チーム代表のハグロフがロケットスタートを決めてトップで1コーナーに飛び込むと、その後に続こうとしたKMSのクリストファーソンをポールシッターのモーリンが牽制。インサイドをキープしてWorldRX王者の鼻先を抑えると、その2台のアウトサイドからSTCC王者、ロバート・ダールグレン(セアト・クプラTCR)がまとめてオーバーテイクするチームプレーを見せ、一気に2番手に浮上。この時点でPWRレーシングが早々にワン・ツー・スリーのフォーメーションを築いた。
2周目以降、王者ダールグレンを引き連れたハグロフの先頭2台はペースアップしてマージンを広げていくと、3周目のターン2ではブリンク・モータースポーツのアウディRS3 LMSの2台、ミュッケ・オーソンとトビアス・ブリンクがそろってブレーキングを誤りワイドラン。グラベルに飛び込むアクシデントが発生。
オーソンのマシンは自力で脱出したものの、続く4周目には13番手走行中のアルビン・ワルネロ(フォルクスワーゲン・ゴルフGTI TCR)がクラッシュ。セーフティカー(SC)の出動となった。
9周目のリスタートでは、2番手を走る王者ダールグレンがハグロフのクプラTCRに仕掛ける動きをみせ、わずかにマシンをコンタクトさせるバトルを演じながらもポジションに変化はなし。
直後にはウェスト・コースト・レーシング(WCR)のアンドレアス・バックマンがターン6でクラッシュしたため、再度SCが導入されたが、再開後は19周の規定周回数よりも先にSC先導走行による走行距離上限に達したため18周終了時点でチェッカーを受けることに。
この結果、ハグロフが1.7秒差でチームメイトの王者ダールグレンを抑えてオープニングを制覇。

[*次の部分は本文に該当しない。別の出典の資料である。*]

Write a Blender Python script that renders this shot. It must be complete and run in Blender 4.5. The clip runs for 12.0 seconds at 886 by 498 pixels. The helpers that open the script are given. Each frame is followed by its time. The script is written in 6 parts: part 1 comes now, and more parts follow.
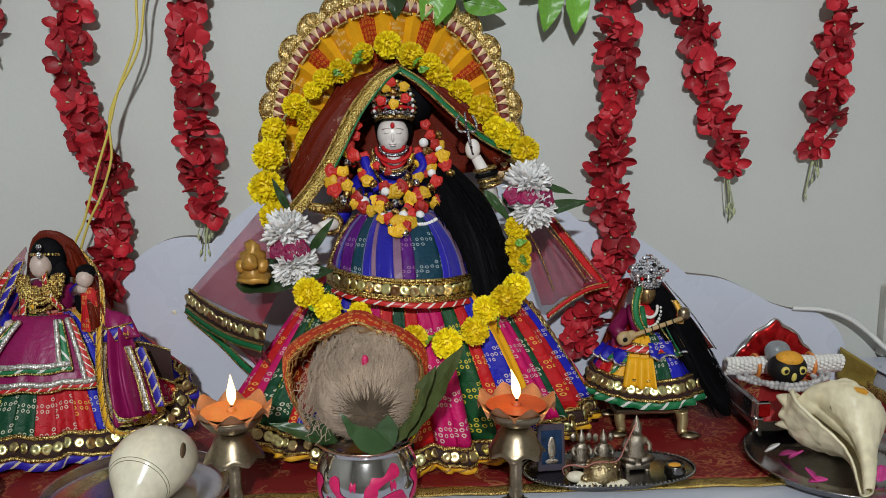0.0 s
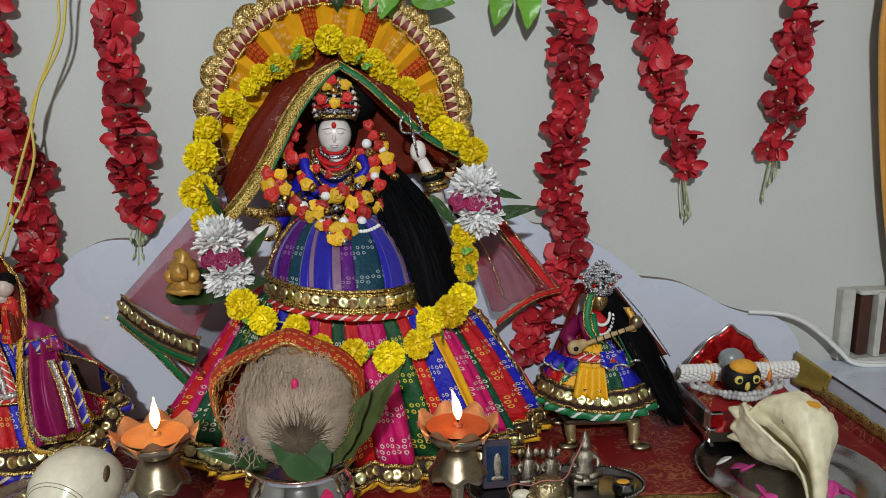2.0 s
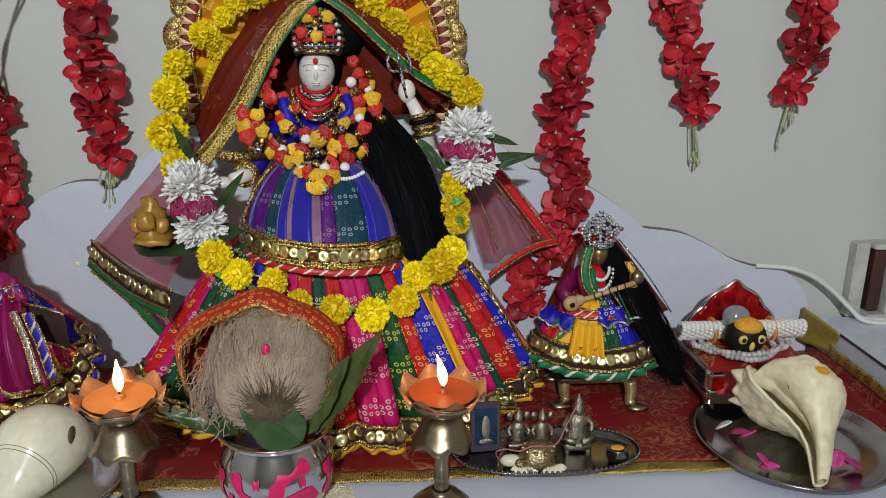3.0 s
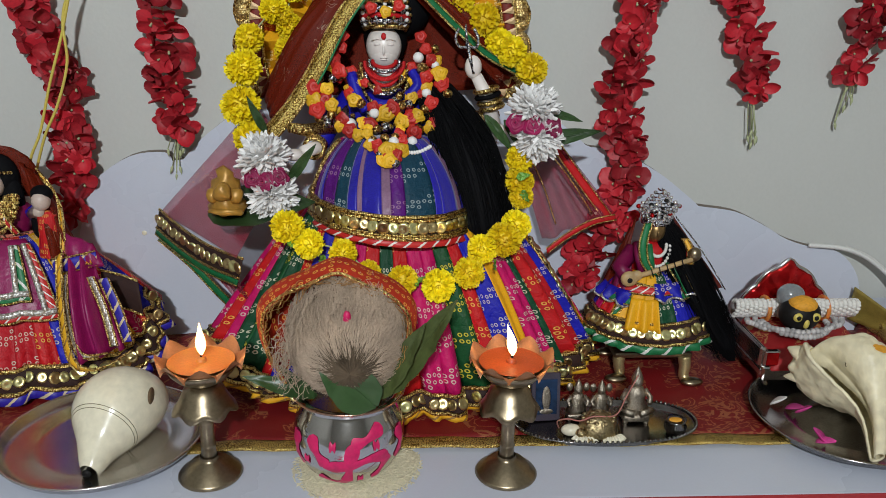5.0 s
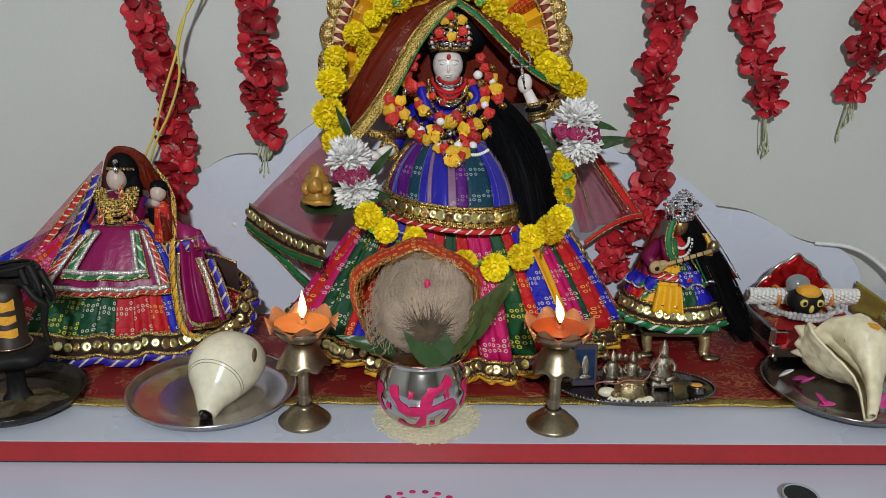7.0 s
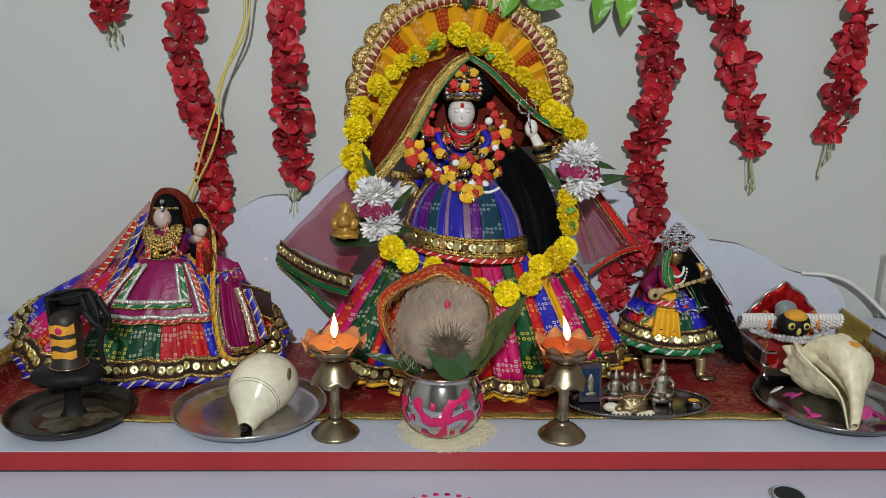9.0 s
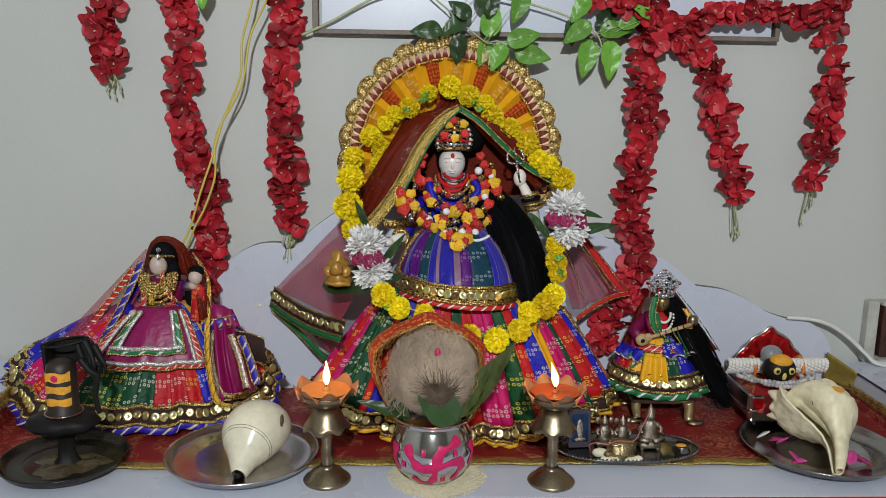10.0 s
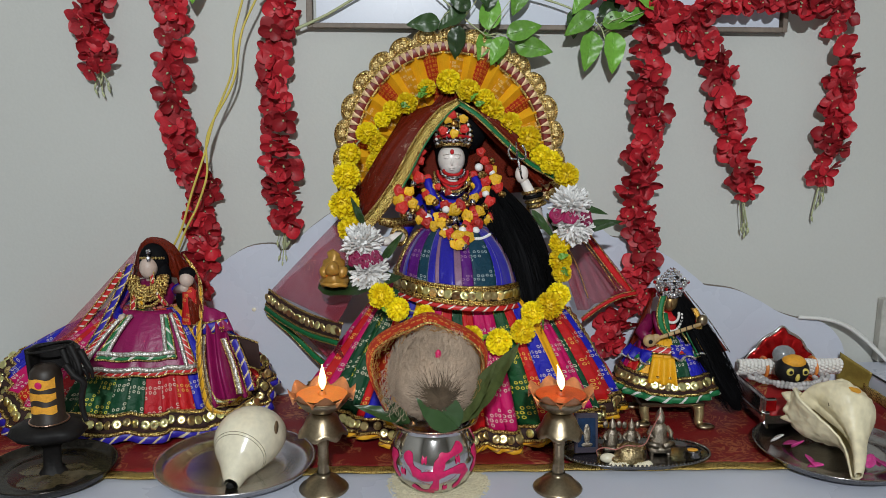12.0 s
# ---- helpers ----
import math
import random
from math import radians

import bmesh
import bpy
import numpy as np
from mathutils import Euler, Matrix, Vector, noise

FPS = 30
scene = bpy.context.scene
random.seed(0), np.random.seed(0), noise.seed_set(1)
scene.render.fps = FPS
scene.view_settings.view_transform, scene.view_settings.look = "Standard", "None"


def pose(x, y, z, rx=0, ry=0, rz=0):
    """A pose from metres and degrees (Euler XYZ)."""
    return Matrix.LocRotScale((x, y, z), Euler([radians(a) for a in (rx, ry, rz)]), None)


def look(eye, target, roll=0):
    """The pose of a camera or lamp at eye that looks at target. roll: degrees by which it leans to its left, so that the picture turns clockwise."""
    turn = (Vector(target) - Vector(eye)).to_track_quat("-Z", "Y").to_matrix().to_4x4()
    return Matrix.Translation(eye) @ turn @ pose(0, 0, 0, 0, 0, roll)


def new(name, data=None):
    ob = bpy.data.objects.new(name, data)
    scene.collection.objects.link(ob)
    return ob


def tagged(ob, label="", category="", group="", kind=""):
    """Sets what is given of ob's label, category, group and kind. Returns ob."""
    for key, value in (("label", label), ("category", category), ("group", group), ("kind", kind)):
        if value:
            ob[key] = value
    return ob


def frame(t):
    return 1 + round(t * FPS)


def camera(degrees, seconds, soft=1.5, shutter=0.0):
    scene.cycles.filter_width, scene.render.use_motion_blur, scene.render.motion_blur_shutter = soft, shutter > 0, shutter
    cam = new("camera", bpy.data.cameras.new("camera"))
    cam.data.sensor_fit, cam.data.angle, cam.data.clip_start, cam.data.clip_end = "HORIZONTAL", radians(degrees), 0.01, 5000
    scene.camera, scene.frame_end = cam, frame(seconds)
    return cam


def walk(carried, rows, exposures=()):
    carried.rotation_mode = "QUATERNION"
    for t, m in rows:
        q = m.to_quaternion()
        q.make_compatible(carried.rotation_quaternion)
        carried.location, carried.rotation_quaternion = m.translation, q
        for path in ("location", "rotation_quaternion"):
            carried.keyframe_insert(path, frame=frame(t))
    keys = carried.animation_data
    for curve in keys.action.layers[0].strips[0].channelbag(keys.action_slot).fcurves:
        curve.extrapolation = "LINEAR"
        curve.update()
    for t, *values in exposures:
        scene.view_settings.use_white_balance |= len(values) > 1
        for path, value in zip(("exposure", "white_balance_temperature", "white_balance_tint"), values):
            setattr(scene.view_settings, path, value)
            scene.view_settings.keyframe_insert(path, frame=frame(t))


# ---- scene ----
cam = camera(57.7, 12.0, soft=0.55)
PATH = [
    (0, (0.038, -0.911, 0.531), (0.14, 1.054, 0.173), -0.6),
    (0.5, (0.063, -0.915, 0.527), (0.195, 1.051, 0.182), -0.7),
    (1, (0.079, -0.918, 0.528), (0.233, 1.047, 0.19), -0.8),
    (1.5, (0.081, -0.896, 0.557), (0.252, 1.067, 0.213), -0.6),
    (2, (0.082, -0.852, 0.567), (0.254, 1.096, 0.148), -0.1),
    (2.5, (0.097, -0.802, 0.58), (0.267, 1.11, 0.02), 0.6),
    (2.7, (0.106, -0.78, 0.579), (0.277, 1.126, -0.001), 0.7),
    (4.3, (0.104, -0.757, 0.587), (0.223, 1.139, -0.037), 0.5),
    (4.5, (0.087, -0.765, 0.584), (0.214, 1.128, -0.051), 0.7),
    (5, (0.043, -0.789, 0.58), (0.162, 1.1, -0.067), 1.2),
    (5.5, (0.003, -0.831, 0.578), (0.107, 1.054, -0.084), 1.7),
    (6, (-0.016, -0.86, 0.573), (0.073, 1.025, -0.091), 1.6),
    (6.5, (-0.023, -0.907, 0.579), (0.068, 0.98, -0.076), 1.6),
    (7, (-0.029, -0.982, 0.59), (0.049, 0.925, -0.008), 1.5),
    (7.2, (-0.04, -1.006, 0.595), (0.046, 0.907, 0.017), 1.6),
    (8.8, (-0.061, -1.108, 0.588), (0.009, 0.828, 0.09), 1.0),
    (9, (-0.054, -1.114, 0.589), (0.012, 0.828, 0.115), 0.9),
    (9.5, (-0.052, -1.136, 0.602), (0.018, 0.821, 0.196), 0.9),
    (10, (-0.048, -1.139, 0.612), (0.03, 0.822, 0.23), 0.9),
    (10.5, (-0.05, -1.146, 0.613), (0.028, 0.819, 0.247), 0.8),
    (11, (-0.055, -1.133, 0.608), (0.029, 0.832, 0.247), 0.7),
    (11.5, (-0.053, -1.119, 0.603), (0.032, 0.846, 0.244), 0.7),
    (12, (-0.045, -1.093, 0.586), (0.032, 0.873, 0.225), 0.4),
]
walk(cam, [(t, look(eye, target, roll)) for t, eye, target, roll in PATH])

# ---- world and lamps ----
world = bpy.data.worlds.new("room_air")
scene.world = world
world.use_nodes = True
world.node_tree.nodes["Background"].inputs["Color"].default_value = (0.80, 0.88, 1.0, 1)
world.node_tree.nodes["Background"].inputs["Strength"].default_value = 0.004


def tube_light(name, at, target, power, sx, sy, colour):
    lamp = bpy.data.lights.new(name, "AREA")
    lamp.shape, lamp.size, lamp.size_y, lamp.energy, lamp.color = "RECTANGLE", sx, sy, power, colour
    ob = new(name, lamp)
    ob.matrix_basis = look(at, target)
    return ob


tube_light("tube_lamp", (-0.08, -2.35, 1.50), (0.05, 0.4, 0.3), 50.0, 0.12, 0.05, (0.93, 0.98, 1.0))
scene.view_settings.exposure = 0.09

# ---- geometry helpers ----
ORG = {}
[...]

3位にもポールスタートのPWRレーシング、モーリンのクプラTCRが入り、セアト艦隊が表彰台独占の開幕戦完全制圧を成し遂げた。
続く日曜午後のレース2は、前日6位フィニッシュでリバースポールから発進したレストラップ・レーシングのアンドレアス・ウェルナーソン(フォルクスワーゲン・ゴルフGTI TCR)がライト・トゥ・フラッグの完璧なレースでチームにSTCC初優勝をプレゼントすると同時に、キャリア2勝目を達成。
2位にダールグレン、3位にKMSのクリストファーソンが入り、4位にWCRのフレデリック・エクブロム(フォルクスワーゲン・ゴルフGTI TCR)を挟んで、ハグロフが5位までカムバックしてフィニッシュとなった。
「今週はチームにとって最高の週末になった。レース2でも9番手から5位になれたのは大成功だ」と振り返ったハグロフ。
「レース2では不運なパンクに見舞われたが、ルーキーのモーリンも選手権でトップドライバーとして戦える実力を証明した。それに、女性ドライバーのミカエラ(-アーリン・コチュリンスキー)もレース1でポイント獲得に迫る11位と健闘を見せた。PWRとしてとても満足しているよ」
一方、レース1では4位、レース2で3位と、なんとか表彰台の一角を確保したクリストファーソンは「ハグロフらのセアトには遊ばれている感覚しかなかった。それほど彼らのレースペースは速かった」と語り、スポット参戦すれば連戦連勝の昨季とは異なり、今季の苦戦を予想している。
次戦STCC第2ラウンドとなるのは、スウェーデン南部に位置するアンダーストープ、スカンジナビアン・レースウェイが舞台。かつてのF1開催トラックでの勝負は6月15~17日のスケジュールとなっている。